Scale is Step by Step
When I submitted my application to study music in college, I formatted the essay weirdly and was accepted. I couple these two things because as a singer, I wasn’t a standout. I very much wanted to major in guitar, but voice and theatre are what got me in, and where I stayed.
At some point in high school I became aware of John Cage. His so-called “silent piece” (4'33’’ consists of four minutes and thirty-three seconds of non-playing, it is anything but silent) was more of a recent phenomenon in the 1980’s so it crossed a lot of peoples’ tongues when I was traveling between art, photography, theatre, chorus, and band classes.
It wasn’t until I studied Cage earnestly in grad school that I realized why: Hendersonville as a place to be did not have the greatest appeal to high school kids. We skipped over to Black Mountain to see bands and folk musicians at McDibbs all the time. I went to a summer camp nearby and trips to Black Mountain were common because it was the closest thing to a town anywhere around the camp.
By the 1980’s Cage was no longer frequenting Black Mountain, but his influence there remained strong while he was alive. High school kids knew who he was just by word of mouth, I was one of them. He was a cultural phenomenon for those of us who centered our teenage lives around being “Artists”. I don’t think I actually heard much of Cage’s music until I got to college, but I read his book Silence quite a bit in high school.

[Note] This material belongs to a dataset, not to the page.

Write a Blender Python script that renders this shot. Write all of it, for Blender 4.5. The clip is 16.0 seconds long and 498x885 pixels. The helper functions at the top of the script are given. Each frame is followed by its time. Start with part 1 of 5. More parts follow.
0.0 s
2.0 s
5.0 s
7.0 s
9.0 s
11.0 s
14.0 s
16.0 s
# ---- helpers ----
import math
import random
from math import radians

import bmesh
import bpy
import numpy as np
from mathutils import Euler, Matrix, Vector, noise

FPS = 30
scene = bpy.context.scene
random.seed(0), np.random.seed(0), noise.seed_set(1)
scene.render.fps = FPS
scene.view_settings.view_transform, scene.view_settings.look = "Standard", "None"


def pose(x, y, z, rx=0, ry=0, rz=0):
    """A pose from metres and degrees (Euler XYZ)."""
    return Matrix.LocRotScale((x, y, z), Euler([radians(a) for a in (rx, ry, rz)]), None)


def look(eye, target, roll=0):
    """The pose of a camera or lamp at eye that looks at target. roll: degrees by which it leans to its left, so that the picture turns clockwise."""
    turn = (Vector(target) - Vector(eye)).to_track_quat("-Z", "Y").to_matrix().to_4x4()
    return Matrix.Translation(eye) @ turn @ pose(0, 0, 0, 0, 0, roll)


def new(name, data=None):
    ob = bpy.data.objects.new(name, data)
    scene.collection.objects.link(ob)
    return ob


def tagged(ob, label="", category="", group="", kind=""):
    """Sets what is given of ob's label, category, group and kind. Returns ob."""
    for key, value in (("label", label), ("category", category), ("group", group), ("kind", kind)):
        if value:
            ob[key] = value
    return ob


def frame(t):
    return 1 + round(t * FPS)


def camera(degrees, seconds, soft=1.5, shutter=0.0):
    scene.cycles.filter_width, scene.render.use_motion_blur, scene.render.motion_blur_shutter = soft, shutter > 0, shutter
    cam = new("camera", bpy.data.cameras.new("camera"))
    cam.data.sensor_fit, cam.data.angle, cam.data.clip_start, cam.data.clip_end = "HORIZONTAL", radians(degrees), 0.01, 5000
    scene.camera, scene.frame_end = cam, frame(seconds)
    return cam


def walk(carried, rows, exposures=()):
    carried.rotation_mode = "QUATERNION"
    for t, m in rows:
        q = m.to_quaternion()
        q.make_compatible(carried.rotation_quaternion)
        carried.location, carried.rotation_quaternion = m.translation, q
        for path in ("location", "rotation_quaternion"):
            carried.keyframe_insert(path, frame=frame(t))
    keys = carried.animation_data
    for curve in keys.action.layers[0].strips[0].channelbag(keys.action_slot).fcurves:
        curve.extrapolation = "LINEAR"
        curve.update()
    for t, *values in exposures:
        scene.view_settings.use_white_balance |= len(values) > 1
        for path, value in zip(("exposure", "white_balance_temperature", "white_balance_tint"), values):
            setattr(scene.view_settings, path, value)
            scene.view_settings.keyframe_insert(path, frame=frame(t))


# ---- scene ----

I wrote my essay in the style of a lecture from that book: Composition as a Process. Cage formatted many lectures to reflect the theme of structure and form, treating the text like poetry and word art. I remember nothing about my essay except that I formatted the whole thing into a specific structure fed through four narrow columns arranged across the page, complete with lines just like the Cage lecture.
Weird and accepted. I was OK with that.
With my new-found acceptance to be weird, my love of Cage blossomed into a galaxy of things and people connected to him. But I felt like writing about this because today I dug up a talk I did almost a decade ago for a conference called “RICON”. This was run by a company called Basho, who used to make a NoSQL database called Riak.

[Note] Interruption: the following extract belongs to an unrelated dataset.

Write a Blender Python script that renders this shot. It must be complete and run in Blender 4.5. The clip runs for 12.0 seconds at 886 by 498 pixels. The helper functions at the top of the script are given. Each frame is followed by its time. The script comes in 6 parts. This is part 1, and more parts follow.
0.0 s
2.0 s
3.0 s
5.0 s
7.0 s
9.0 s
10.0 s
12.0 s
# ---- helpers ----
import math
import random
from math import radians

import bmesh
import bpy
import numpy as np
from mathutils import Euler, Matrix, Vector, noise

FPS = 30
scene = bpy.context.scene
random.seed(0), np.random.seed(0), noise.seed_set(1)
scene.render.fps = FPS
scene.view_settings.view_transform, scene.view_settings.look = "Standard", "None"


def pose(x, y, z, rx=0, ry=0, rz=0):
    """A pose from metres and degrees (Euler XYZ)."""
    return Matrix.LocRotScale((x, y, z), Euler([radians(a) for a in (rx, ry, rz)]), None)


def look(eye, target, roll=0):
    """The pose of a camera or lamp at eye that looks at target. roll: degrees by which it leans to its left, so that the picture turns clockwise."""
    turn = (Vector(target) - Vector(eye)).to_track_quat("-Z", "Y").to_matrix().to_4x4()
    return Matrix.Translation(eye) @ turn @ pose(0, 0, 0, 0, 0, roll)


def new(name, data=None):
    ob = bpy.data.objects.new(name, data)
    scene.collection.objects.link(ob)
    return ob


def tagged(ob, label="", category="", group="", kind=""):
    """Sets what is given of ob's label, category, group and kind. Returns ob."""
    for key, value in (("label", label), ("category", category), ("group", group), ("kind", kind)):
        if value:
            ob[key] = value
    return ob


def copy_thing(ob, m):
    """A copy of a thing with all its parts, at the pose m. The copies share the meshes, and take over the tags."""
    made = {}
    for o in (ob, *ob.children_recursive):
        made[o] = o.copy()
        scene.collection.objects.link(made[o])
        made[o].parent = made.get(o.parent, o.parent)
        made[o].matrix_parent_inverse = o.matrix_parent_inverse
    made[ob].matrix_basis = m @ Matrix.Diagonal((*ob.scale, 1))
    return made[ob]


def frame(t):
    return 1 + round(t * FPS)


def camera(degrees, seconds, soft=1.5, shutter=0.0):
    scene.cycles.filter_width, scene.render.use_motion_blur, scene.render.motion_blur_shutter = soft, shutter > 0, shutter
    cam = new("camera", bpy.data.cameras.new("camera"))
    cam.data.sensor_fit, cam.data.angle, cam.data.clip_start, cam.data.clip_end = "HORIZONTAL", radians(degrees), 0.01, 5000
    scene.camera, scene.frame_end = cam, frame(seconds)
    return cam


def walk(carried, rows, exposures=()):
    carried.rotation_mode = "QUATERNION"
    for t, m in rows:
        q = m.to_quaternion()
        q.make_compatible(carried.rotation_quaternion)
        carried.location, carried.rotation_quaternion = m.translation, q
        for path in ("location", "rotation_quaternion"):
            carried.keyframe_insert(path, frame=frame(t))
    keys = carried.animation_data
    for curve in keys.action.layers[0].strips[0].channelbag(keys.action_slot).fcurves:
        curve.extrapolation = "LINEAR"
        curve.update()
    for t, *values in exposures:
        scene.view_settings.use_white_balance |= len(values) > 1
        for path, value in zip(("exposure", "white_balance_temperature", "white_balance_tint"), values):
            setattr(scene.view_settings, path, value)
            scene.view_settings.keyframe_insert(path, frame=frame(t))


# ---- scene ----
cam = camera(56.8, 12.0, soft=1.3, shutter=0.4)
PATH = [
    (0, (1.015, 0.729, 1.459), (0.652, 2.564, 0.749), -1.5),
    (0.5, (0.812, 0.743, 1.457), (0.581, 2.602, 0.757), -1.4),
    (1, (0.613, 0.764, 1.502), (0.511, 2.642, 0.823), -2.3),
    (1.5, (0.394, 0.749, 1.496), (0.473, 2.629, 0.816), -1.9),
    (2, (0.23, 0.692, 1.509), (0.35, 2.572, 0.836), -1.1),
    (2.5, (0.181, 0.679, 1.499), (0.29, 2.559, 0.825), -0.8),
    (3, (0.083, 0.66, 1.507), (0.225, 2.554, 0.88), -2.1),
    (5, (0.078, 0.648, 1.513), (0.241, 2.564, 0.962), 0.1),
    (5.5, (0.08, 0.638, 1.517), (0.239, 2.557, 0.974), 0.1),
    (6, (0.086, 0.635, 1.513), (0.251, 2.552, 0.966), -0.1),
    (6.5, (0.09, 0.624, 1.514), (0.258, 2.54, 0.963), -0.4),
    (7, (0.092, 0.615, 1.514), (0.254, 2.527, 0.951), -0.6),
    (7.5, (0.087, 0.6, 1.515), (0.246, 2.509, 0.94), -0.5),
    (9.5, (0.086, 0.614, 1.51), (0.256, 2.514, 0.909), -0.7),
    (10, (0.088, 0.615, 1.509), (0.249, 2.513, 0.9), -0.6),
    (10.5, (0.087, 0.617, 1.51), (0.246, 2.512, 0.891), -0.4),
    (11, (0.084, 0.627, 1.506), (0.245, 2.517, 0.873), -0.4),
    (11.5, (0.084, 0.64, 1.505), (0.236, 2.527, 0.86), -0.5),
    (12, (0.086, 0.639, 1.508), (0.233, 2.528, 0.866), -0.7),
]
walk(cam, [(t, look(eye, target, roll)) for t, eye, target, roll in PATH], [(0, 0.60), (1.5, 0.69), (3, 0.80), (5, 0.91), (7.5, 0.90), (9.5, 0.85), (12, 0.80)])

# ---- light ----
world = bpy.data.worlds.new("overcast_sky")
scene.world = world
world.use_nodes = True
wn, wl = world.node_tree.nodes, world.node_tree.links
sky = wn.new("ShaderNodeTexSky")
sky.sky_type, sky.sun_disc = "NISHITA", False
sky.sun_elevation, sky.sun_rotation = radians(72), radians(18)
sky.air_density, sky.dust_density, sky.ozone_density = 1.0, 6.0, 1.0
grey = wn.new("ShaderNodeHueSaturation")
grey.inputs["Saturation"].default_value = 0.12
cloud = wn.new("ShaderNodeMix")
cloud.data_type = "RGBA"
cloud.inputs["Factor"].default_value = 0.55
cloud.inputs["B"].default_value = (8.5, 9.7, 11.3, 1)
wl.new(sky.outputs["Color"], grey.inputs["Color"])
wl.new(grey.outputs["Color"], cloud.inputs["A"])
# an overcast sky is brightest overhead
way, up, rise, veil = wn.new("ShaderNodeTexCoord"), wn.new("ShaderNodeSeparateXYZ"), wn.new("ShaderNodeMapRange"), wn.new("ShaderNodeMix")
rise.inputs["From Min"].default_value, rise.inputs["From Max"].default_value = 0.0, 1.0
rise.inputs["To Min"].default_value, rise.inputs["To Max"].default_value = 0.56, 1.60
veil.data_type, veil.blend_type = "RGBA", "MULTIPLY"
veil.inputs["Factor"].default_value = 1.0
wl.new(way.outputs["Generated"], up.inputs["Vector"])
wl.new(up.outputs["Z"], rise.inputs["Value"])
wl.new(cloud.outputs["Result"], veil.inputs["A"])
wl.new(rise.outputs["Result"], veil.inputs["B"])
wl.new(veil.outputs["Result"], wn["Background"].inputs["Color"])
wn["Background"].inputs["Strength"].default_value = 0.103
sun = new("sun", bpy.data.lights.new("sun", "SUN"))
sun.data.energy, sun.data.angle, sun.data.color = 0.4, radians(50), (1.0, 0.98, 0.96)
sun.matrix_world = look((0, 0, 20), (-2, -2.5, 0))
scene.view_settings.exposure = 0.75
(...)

I gave a talk about managing these distributed databases “at scale” with configuration management. So naturally I brought John Cage along for the ride.
I wanted to show how David Tudor, Cage’s long-time pianist and technology collaborator, created his own kind of configuration management technique in order to play Cage’s graphical and sometimes puzzle-like scores. The reality of running large distributed data systems is that we’re always in a state of ambiguity and our score contains hard to interpret and sometimes contradictory instructions.
My argument is that to harness ambiguity, we must think like Tudor and sculpt a repeatable structure around which to work. Let the ambiguous form do what it will, our structure is where we can place the corner of our trust.
In my slides for Distributed Databases at Scale, finding the way is tied strongly to music: “the rhythmic structure of the data is supported by the architectural structure of solid configuration management”. A harness that allows for the indeterminacy of advertising exchange traffic.
The gist of the talk is that the system can be drawn to balance by imposing structure. It’s from the deck of structure that we can better understand the anomalies floating all around us. Part of that structure is being observable, another part of it is how things are made reliable, or how well they’re documented.
At the end, I proclaim: Scale is Step by Step. Like a musical tonality, precisely defined, expandable.